1. Em Janeiro, o Índice de Preços no Consumidor (IPC) registou uma taxa de crescimento homólogo de 3.6%, um máximo desde Junho de 2006, o que representa um considerável acréscimo face ao registo do mês anterior (+2.5%), mas que já era por nós aguardado, atendendo ao considerável agravamento da taxa normal do IVA observado no início deste ano (de 21% para 23%).

 

2. Em termos mensais, o IPC subiu 0.6%, depois de ter avançado 0.3%, em Dezembro, reflectindo, essencialmente, o contributo da classe de Transportes, com uma taxa de variação mensal de 2.7%, mas tendo-se observado um acréscimo dos preços na generalidade das classes (a única excepção foi a de Vestuário e Calçado, que caiu 18.8%, reflectindo a época de saldos em curso), resultado do já referido agravamento da carga fiscal ocorrido neste mês. De acordo com o resultado do exercício mecânico de simulação efectuado pelo INE, o impacto da alteração nas taxas do IVA sobre o nível do IPC foi de cerca de 0.73%, se bem que se trate apenas de um valor de referência para situar o impacto máximo desta alteração nos preços no consumidor, pois, uma parte desse impacto pode ser acomodada nas margens de comercialização. À semelhança da Inflação Mensal, a subida da Inflação Homóloga resultou, sobretudo, da aceleração dos preços observada na classe dos Transportes, que se manteve como aquela a evidenciar a maior contribuição positiva para a variação homóloga do IPC (reflectindo a própria evolução dos preços da Energia nos mercados internacionais), seguida da de Habitação, Água, Electricidade, Gás e Outros Combustíveis e dos Produtos Alimentares e Bebidas Não Alcoólicas.

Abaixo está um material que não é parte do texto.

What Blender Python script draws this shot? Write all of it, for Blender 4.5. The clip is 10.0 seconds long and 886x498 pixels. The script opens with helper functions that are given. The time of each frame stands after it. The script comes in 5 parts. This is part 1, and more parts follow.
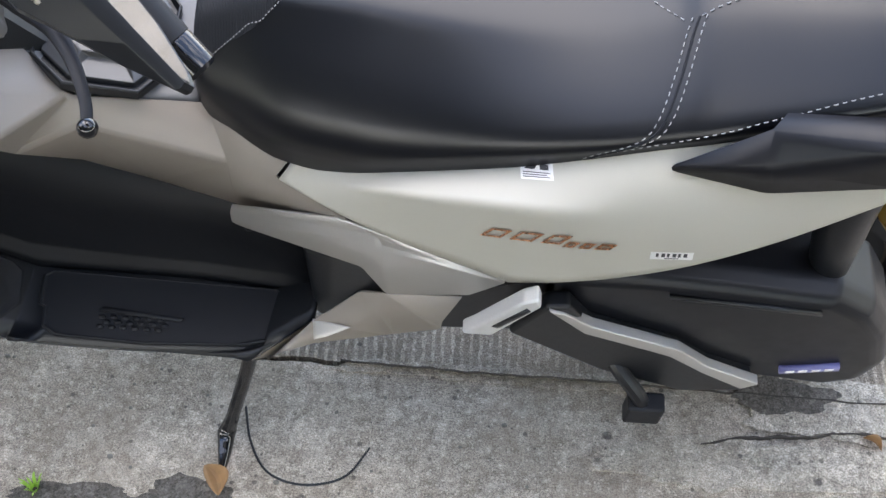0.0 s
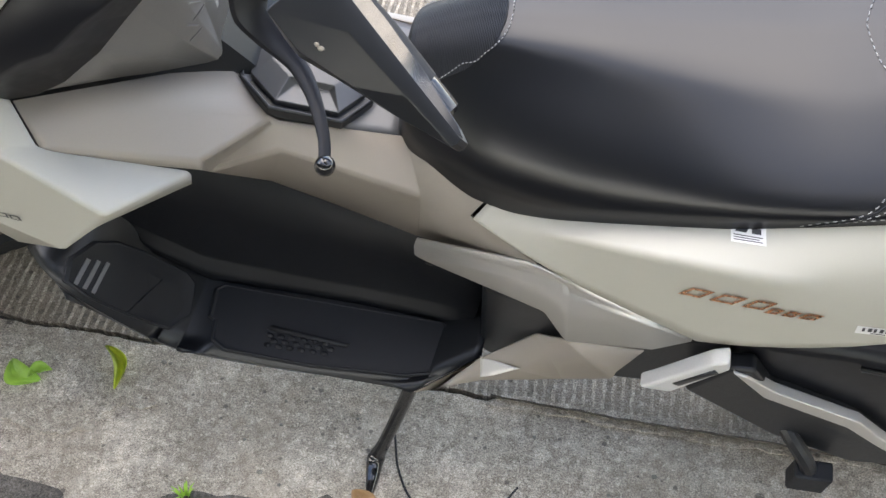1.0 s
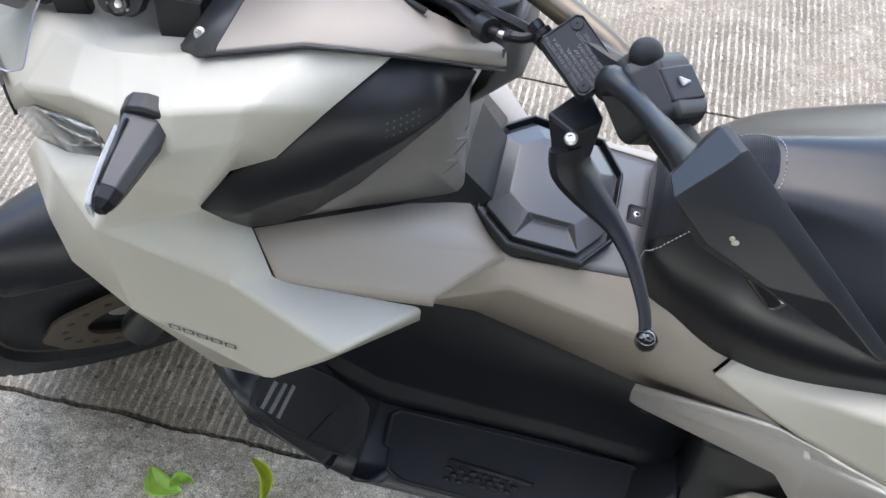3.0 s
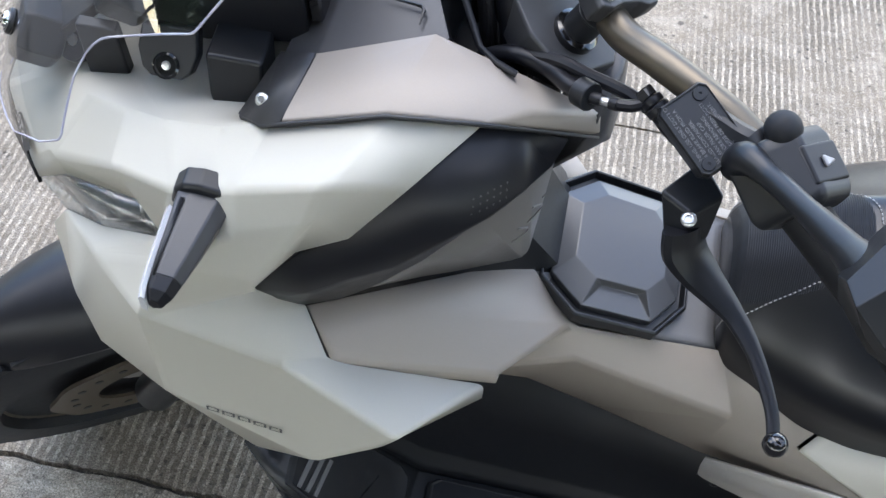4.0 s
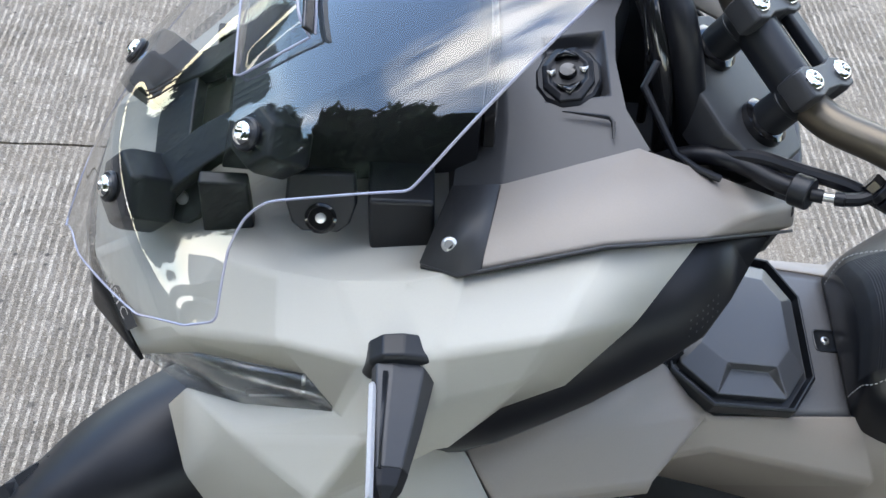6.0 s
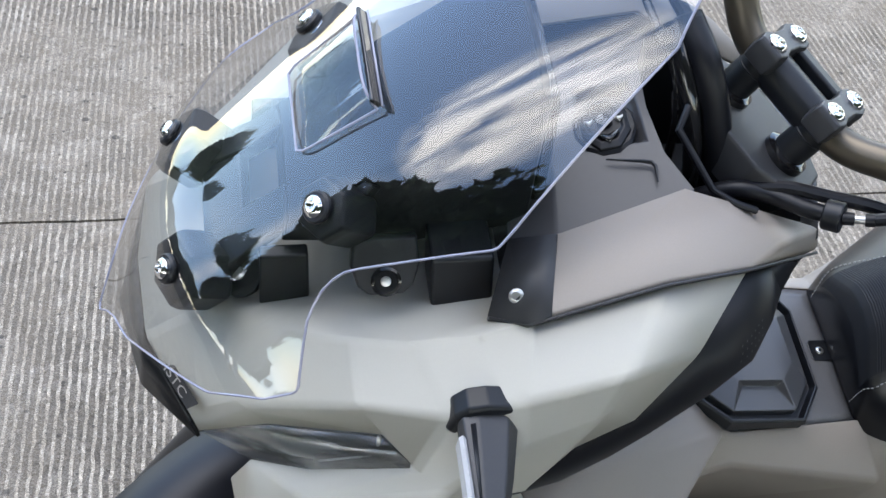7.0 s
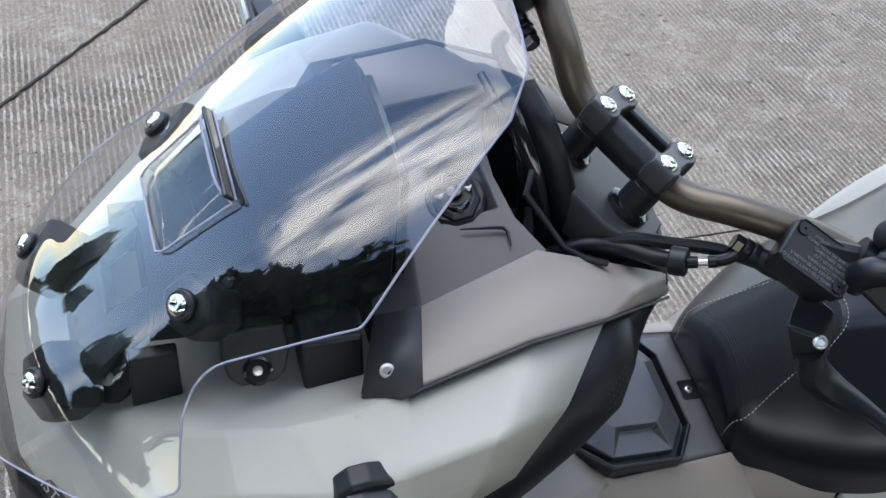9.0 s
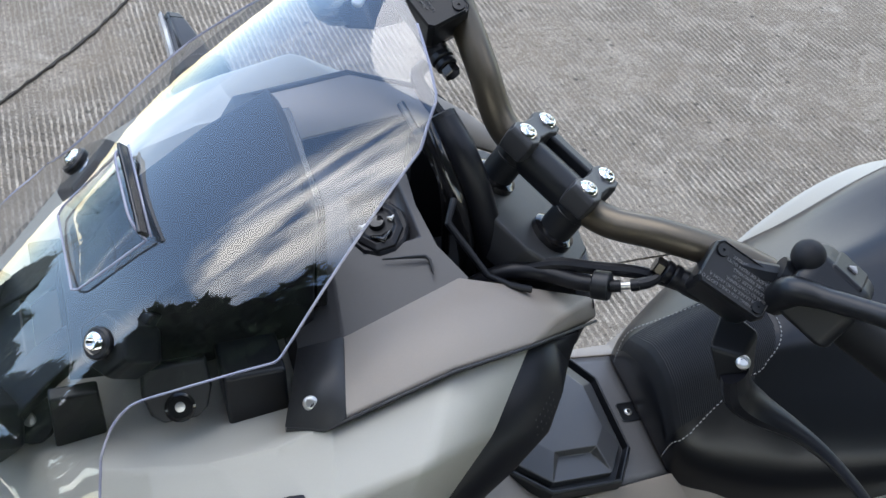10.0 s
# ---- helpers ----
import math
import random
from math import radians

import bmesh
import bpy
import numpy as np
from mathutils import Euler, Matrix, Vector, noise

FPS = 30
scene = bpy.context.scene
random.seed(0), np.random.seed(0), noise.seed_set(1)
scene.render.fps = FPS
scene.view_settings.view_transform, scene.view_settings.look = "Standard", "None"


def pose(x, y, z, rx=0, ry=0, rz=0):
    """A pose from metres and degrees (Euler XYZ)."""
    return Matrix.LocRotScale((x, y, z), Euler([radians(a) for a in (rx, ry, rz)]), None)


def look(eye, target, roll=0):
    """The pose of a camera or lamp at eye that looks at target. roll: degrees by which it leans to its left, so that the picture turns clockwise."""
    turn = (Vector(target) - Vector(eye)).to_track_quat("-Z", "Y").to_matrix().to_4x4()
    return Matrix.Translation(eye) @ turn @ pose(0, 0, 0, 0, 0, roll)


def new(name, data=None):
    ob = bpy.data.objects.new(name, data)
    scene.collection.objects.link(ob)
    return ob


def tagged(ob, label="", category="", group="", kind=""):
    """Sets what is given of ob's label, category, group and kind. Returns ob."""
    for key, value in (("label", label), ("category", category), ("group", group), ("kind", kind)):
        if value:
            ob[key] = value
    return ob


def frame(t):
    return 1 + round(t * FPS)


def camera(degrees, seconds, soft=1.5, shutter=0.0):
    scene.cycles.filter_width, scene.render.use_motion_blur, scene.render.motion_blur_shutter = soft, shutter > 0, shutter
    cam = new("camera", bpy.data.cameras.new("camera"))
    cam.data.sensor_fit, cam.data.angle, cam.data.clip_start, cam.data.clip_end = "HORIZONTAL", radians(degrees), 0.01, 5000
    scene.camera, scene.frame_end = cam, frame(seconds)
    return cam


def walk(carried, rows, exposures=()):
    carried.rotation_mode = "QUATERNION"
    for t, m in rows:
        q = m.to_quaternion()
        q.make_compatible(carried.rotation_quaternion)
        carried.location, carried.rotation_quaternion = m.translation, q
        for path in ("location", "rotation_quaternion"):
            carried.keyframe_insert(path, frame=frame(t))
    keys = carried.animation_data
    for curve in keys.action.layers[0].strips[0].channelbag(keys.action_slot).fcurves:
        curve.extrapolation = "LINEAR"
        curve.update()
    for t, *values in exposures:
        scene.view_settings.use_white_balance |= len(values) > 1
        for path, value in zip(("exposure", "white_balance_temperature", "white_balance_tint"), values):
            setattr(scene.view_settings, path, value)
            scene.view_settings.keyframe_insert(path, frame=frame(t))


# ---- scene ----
cam = camera(41.9, 10.0)
PATH = [
    (0, (0.2445, 0.2375, 1.4607), (0.2201, 1.2928, 0.0774), 2.4),
    (0.5, (0.1914, 0.2453, 1.4712), (0.094, 1.2972, 0.0887), 1.6),
    (1, (0.1279, 0.2584, 1.4694), (-0.0226, 1.3154, 0.0966), 1.6),
    (1.5, (0.0679, 0.2706, 1.4703), (-0.114, 1.3459, 0.1148), 2.0),
    (2, (0.0035, 0.2845, 1.4677), (-0.1897, 1.3833, 0.1331), 2.8),
    (2.5, (-0.0618, 0.2975, 1.4651), (-0.2514, 1.4138, 0.1436), 3.6),
    (4, (-0.2306, 0.4054, 1.4172), (-0.3515, 1.5556, 0.1183), 5.9),
    (4.5, (-0.281, 0.4507, 1.3972), (-0.3602, 1.6121, 0.1044), 6.1),
    (5, (-0.3297, 0.4742, 1.3929), (-0.3506, 1.6495, 0.1096), 6.3),
    (5.5, (-0.3959, 0.4889, 1.385), (-0.3463, 1.6774, 0.1148), 6.4),
    (6, (-0.4785, 0.4968, 1.3842), (-0.3584, 1.7008, 0.134), 6.3),
    (6.2, (-0.5116, 0.4968, 1.3885), (-0.3541, 1.7061, 0.147), 6.5),
    (7.3, (-0.6003, 0.4959, 1.4059), (-0.2819, 1.7296, 0.221), 6.1),
    (7.5, (-0.6029, 0.4942, 1.4077), (-0.2653, 1.7313, 0.2314), 6.0),
    (8, (-0.6029, 0.4889, 1.4111), (-0.2184, 1.7348, 0.2593), 5.7),
    (8.5, (-0.5968, 0.4846, 1.4164), (-0.1653, 1.7391, 0.2906), 5.4),
    (9, (-0.5829, 0.4811, 1.419), (-0.1131, 1.7417, 0.3158), 5.2),
    (9.5, (-0.5681, 0.4759, 1.4216), (-0.067, 1.7417, 0.3376), 5.1),
    (10, (-0.5551, 0.4724, 1.4233), (-0.0305, 1.7417, 0.3541), 5.0),
]
walk(cam, [(t, look(eye, target, roll)) for t, eye, target, roll in PATH],
     exposures=[(0, 2.30, 6950, 14), (1.5, 2.42, 7550, 13), (2.5, 2.32, 7150, 13), (4.5, 2.12, 6600, 11), (6, 1.86, 6500, 10), (7.5, 1.66, 6600, 11), (10, 1.37, 6550, 10)])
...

A única contribuição negativa para a taxa de variação homóloga do IPC foi dada pela classe do Vestuário e Calçado.

 

3. Já a taxa de variação homóloga do IPC Core (que exclui a Energia e os Bens Alimentares Não Transformados) foi de 2.1%, representando, nesta caso, uma aceleração de 1.2 p.p. face ao mês anterior, mas com o diferencial entre a taxa de variação homóloga deste indicador e a do IPC total a continuar a assumir um valor negativo, pela 13ª vez (consecutiva) desde Outubro de 2008. Este diferencial continua, assim, a espelhar a ausência de pressões inflacionistas que não advenham, essencialmente, dos preços das commodities, mas com a Inflação Core a não estar imune às alterações fiscais observadas, as quais, admite-se, ainda se farão sentir no decorrer dos próximos meses, atendendo a que parte dos empresários que ainda não reflectiram o agravamento da carga fiscal nos preços junto do Consumidor, o poderão fazer de uma forma progressiva (se não de forma total, pelo menos parcial).

 

4. Por seu lado, o Índice Harmonizado de Preços no Consumidor (IHPC) registou um acréscimo mensal inferior ao do IPC, de 0.5%, mas tendo a sua variação homóloga, acelerado mais do que o IPC (de +2.4% para +3.6%), estando, agora, ambas as medidas a evidenciar o mesmo crescimento homólogo. O IPCH português apresenta um crescimento homólogo acima do estimado pelo Eurostat para a Zona Euro (+2.4%), o que acontece apenas pela 7ª vez (consecutiva) desde Agosto de 2007, tendo-se assistido a um agravamento de 1.0 p.p. dessa diferença.

 

5. Em termos prospectivos, excluindo o impacto do aumento da tributação indirecta (que, como referido, ainda deverá fazer-se sentir nos próximos meses), esperamos que os Preços no Consumidor evoluam em linha com os custos salariais e os preços de importação, não se antevendo alterações substanciais das margens de lucro, após as compressões registadas no passado recente.